Limitations of the analyses include their reliance on Medicare fee-for-service data, which excludes older individuals enrolled in Medicare health maintenance organizations. In addition, it is possible that differences in patients among hospitals contributed to the variation in continuity. However, adjusting for age, diagnoses, comorbidity and other factors had very little effect on estimates of continuity.
In conclusion, there is great variability in the US in the likelihood that hospitalized Medicare patients will receive all their hospital care from one physician, and much of the variation is driven by the hospital to which the patient is admitted. The large degree of variation even among similar types of hospitals, such as major teaching hospitals, suggests that much of the variation in continuity of care is discretionary. Additional studies should examine the impact of these differences in continuity, if any, on quality of care and outcomes.

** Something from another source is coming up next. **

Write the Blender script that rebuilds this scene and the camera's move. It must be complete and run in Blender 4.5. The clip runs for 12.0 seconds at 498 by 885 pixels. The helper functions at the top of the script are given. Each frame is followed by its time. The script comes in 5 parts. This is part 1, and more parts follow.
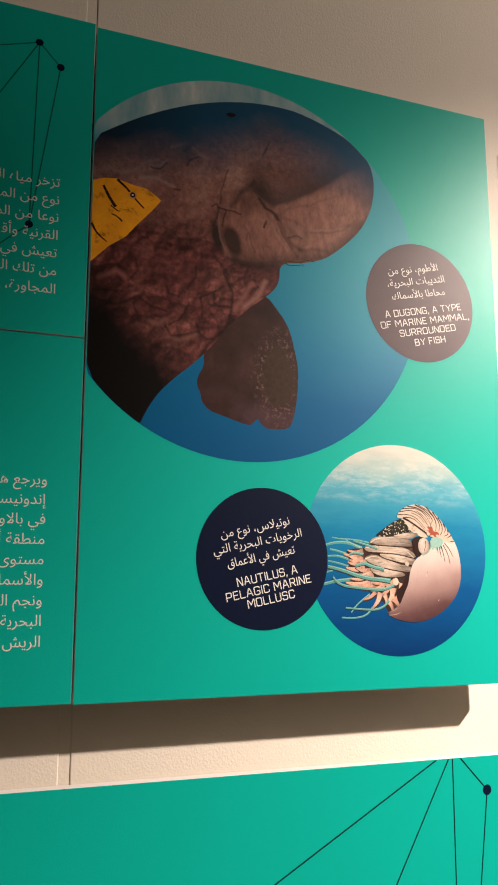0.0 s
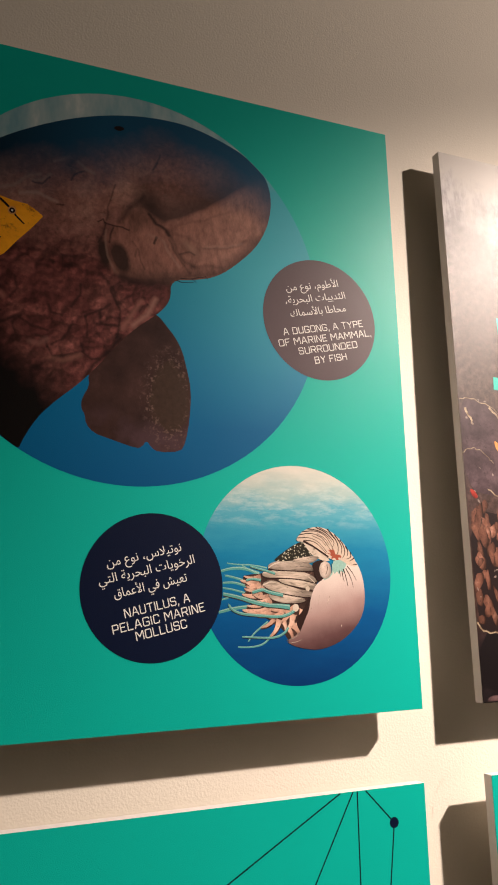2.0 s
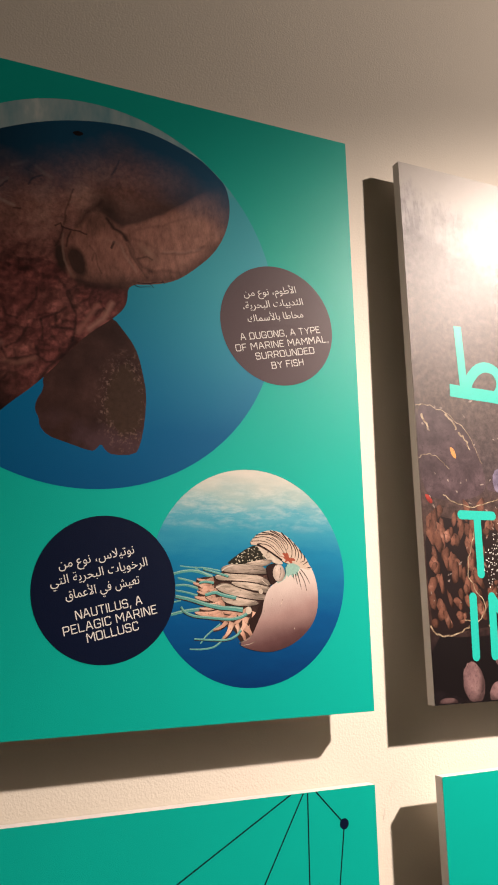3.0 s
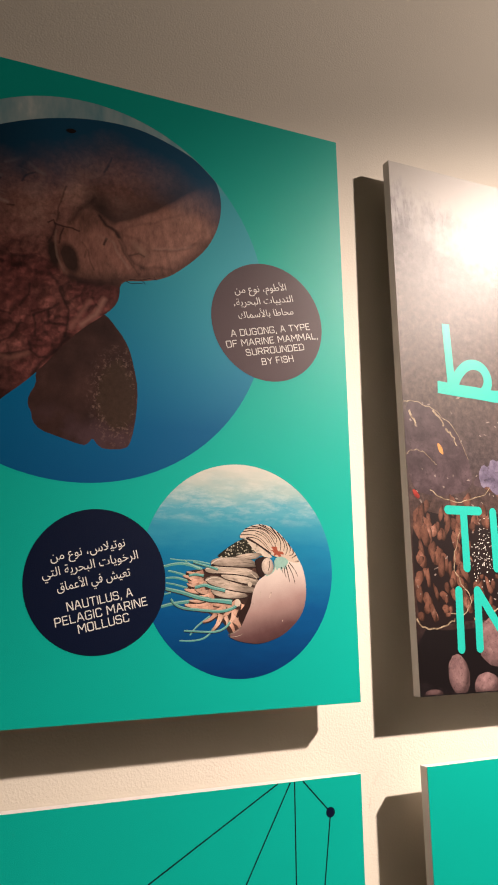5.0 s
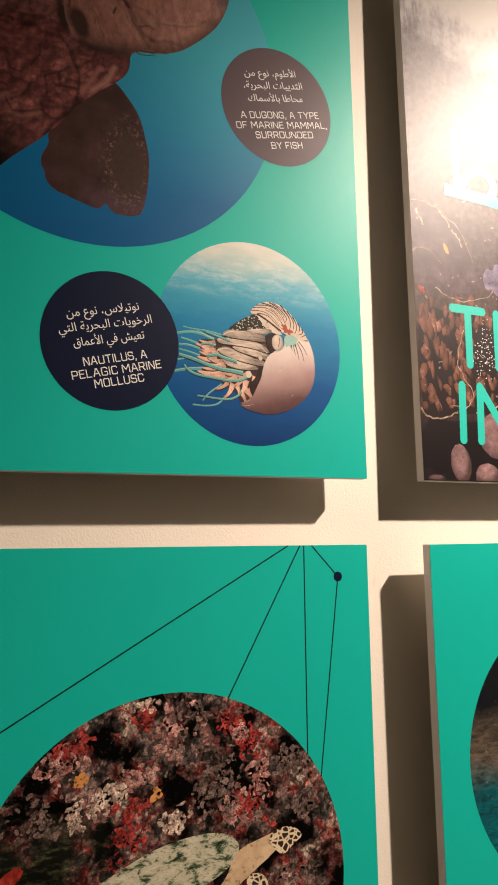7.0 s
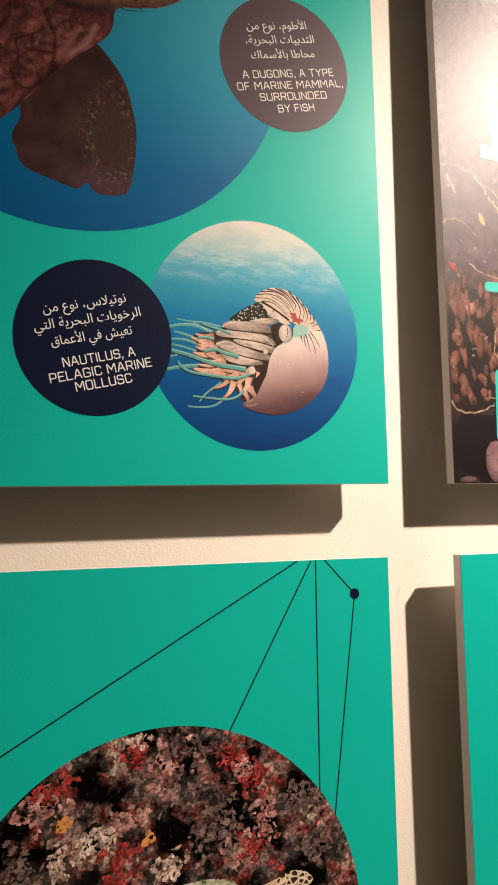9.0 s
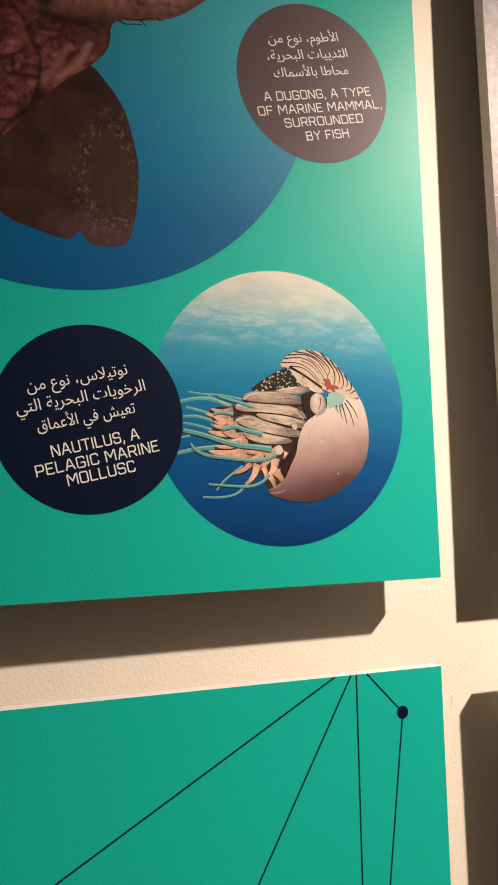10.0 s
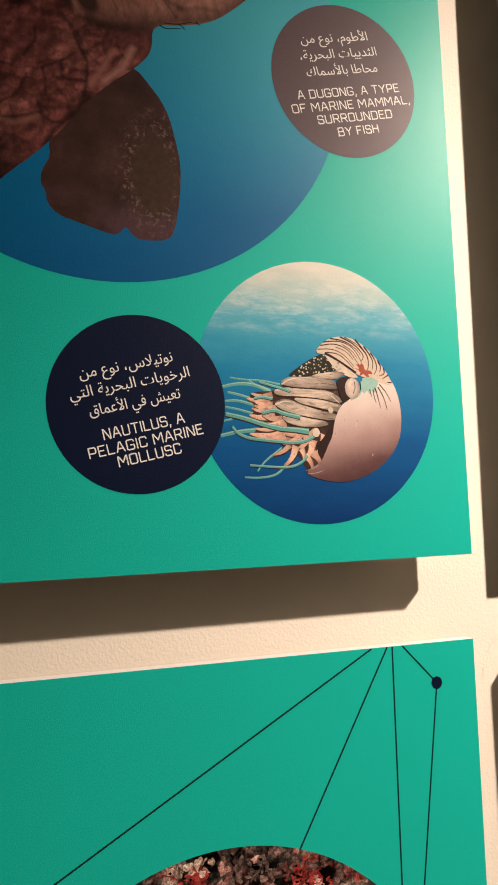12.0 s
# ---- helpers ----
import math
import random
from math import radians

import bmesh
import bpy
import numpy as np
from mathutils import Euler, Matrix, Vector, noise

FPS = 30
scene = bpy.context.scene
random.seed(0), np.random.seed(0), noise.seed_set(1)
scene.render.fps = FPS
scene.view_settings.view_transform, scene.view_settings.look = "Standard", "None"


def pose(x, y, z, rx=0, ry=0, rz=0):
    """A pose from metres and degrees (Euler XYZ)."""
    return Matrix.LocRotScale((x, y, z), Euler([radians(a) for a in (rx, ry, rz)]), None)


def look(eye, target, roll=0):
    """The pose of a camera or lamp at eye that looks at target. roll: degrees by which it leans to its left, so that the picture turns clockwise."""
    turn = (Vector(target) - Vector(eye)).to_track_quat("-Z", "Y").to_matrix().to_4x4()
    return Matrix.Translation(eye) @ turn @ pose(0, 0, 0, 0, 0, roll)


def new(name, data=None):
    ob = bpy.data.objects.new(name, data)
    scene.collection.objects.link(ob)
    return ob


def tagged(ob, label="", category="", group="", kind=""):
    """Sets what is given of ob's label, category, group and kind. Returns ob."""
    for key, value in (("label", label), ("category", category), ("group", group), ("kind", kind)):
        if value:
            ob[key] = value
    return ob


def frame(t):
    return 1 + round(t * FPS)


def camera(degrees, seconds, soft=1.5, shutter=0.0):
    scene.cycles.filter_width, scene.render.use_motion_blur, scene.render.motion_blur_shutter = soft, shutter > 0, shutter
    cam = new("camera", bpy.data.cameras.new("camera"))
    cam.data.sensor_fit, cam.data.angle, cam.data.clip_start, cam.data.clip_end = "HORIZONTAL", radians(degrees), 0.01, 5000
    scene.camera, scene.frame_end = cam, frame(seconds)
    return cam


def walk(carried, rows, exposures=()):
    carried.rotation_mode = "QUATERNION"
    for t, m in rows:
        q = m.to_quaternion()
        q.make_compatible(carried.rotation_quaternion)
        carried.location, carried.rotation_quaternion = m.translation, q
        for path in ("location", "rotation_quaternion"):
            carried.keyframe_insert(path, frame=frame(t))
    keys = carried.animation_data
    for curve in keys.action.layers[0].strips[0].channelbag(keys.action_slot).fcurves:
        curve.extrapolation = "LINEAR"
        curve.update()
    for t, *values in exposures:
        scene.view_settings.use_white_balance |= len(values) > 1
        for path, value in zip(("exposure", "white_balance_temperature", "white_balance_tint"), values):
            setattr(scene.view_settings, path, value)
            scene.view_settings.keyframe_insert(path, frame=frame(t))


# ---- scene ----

HRR: Hospital Referral Region
DRG: Diagnosis Related Group
ICU: Intensive Care Unit
CI: Confidence Interval
OR: odds ratio
ICC: intraclass correlation coefficient
VRDC: Virtual Research Data Center
CMS: Center for Medicare and Medicaid Services
Ethics approval and consent to participate:
All protocols were carried out in accordance with relevant guidelines and regulations. The University of Texas Medical Branch Institutional Review Board approved the study and waived the requirement for informed consent.
Consent for publication:
Not applicable.
Availability of data and materials:
The Medicare datasets used in this study are in the Virtual Research Data Center (VRDC) of the Center for Medicare and Medicaid Services (CMS). The authors analyzed all data within the CMS site and, as part of the Data Use Agreement (DUA), are not allowed to download VRDC data. The datasets used and/or analyzed during the current study are available from CMS after approval of a DUA and payment of a user fee to CMS.
Competing interests:
The authors state that they have no competing interests.
Funding:
This work was supported by the National Institutes of Health (R01 AG33134, P30 AG024832, and UL1 TR001439 to JSG). The funders had no role in the design and conduct of the study; collection, management, analysis, and interpretation of the data; preparation, review, or approval of the manuscript; and decision to submit the manuscript for publication.
Author Contributions:
Study concept and design: JSG and AN. Acquisition of data: JSG, SL. Analysis and interpretation of data: All authors. Preparation of the manuscript: All authors.
Acknowledgements:
The authors thank Sarah Smith, PhD for editorial assistance with this manuscript.
Impact Statement:
We certify that this work is novel. This is the first report that continuity of care provided to older individuals hospitalized with a medical illness varies widely among hospitals, even among hospitals of the same size and type.